Gepubliceerd op 23-02-2021

Lausitz

betekenis & definitie

landstreek in Duitschland, deels tot Saksen, deels tot Pruisen behoorend, 200 □ mijlen, vroeger verdeeld in de beide markgraafschappen Nieder- en Ober-Lausitz. De L. behoorde vroeger aan Bohemen, maar werd door keizer Ferdinand II geheel aan Keur-Saksen afgestaan, waaraan het tot 1815 bleef.

In dat jaar kwam de geheele Nieder-L. en het oostelijk deel van de Ober-L. aan Pruisen. Dit laatste gedeelte behoort nu tot het regeeringsdistrict Liegnitz, terwijl de Nieder-L. in de regeeringsdistricten Frankfort en Merseburg begrepen is. Het aan Saksen gebleven deel der Ober-L. heeft Bautzen als hoofdplaats.
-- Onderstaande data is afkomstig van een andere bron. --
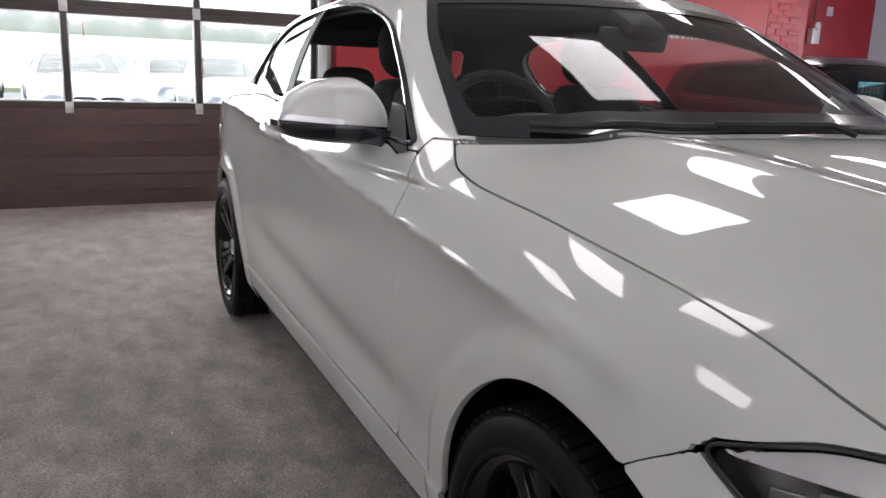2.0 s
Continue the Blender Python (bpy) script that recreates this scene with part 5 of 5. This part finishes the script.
MAROON = far_body(material("black_cherry_paint", (0.02, 0.006, 0.008), 0.25, 0.2, 1.0))
PEARL = far_body(material("silver_paint", (0.5, 0.51, 0.53), 0.3, 0.4, 1.0))
CHALK = far_body(material("pale_paint", (0.72, 0.73, 0.74), 0.3, 0.0, 1.0))
COBALT = far_body(material("blue_paint", (0.01, 0.06, 0.4), 0.25, 0.2, 1.0))
dark_car = parked_car(at(-2.1, 8.05, 0, -6), MAROON, "very dark cherry hatchback parked beside the red wall", seats=True)
part("price_card", box_bm(0.01, 0.30, 0.13, 0.002, (-0.74, -0.30, 1.13)), material("teal_card", (0.05, 0.28, 0.33), 0.5), dark_car, "teal price card with plain bars")
for k in range(5):
    part("card_bar", box_bm(0.003, 0.03, 0.06, 0, (-0.733, -0.40 + k * 0.045, 1.13)), SIGN_WHITE, dark_car, smooth=0)
parked_car(at(-2.3, 10.55, 0, -5), COBALT, "bright blue hatchback parked in the showroom")

# ---- outside the roller door: rows of parked cars, hedge and trees under a pale sky ----
rng = random.Random(9)
for row, (x, n) in enumerate(((-11.6, 6), (-17.4, 7), (-24.5, 8))):
    for k in range(n):
        parked_car(at(x + rng.uniform(-0.3, 0.3), -7.5 + k * 2.45 + rng.uniform(-0.15, 0.15), -0.06, rng.uniform(-4, 4)), (CHALK, PEARL, CHALK, PEARL, PEARL)[(k * 3 + row) % 5], "pale car in a row outside", "cars in the yard")
# grass colours are washed out to paint in haze and glare
built("grass_bank", prism_bm([(-33, -0.2), (-33, 0.1), (-52, 2.6), (-60, 3.0), (-60, -0.2)], 120, "Y", -60), mottled(material("hazed_grass", (0.16, 0.24, 0.07), 0.9), ((0.24, 0.29, 0.17), (0.32, 0.36, 0.23)), (0.4, 6)), "green grass bank beyond the cars, its colour paled for haze", "ground")


swing = thing("swing_frame", "red tubular swing frame on the grass", "swing", at(-52, 4.1, 2.58, 90) @ Matrix.Scale(0.48, 4))
for s in (-1, 1):
    part("leg", tube_bm([(s * 1.1, -0.7, 0), (s * 1.0, 0, 2.2)], 0.05, 8), BOARD_RED, swing)
    part("leg", tube_bm([(s * 1.1, 0.7, 0), (s * 1.0, 0, 2.2)], 0.05, 8), BOARD_RED, swing)
part("beam", tube_bm([(-1.05, 0, 2.2), (1.05, 0, 2.2)], 0.05, 8), BOARD_RED, swing)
Aanzienlijk is de linnenweverij in de Ober-L., vooral in het Saksische gedeelte. In de Ober-L. bevindt zich ook het Lausitzergebergte, het gedeelte van de Sudeten tusschen het Isar-gebergte in het o. en de Elbe in het w. Het heeft geen eigenlijke hoofdketen, maar wel den vorm van een plateau met ingesneden dalkloven en spitse bergen.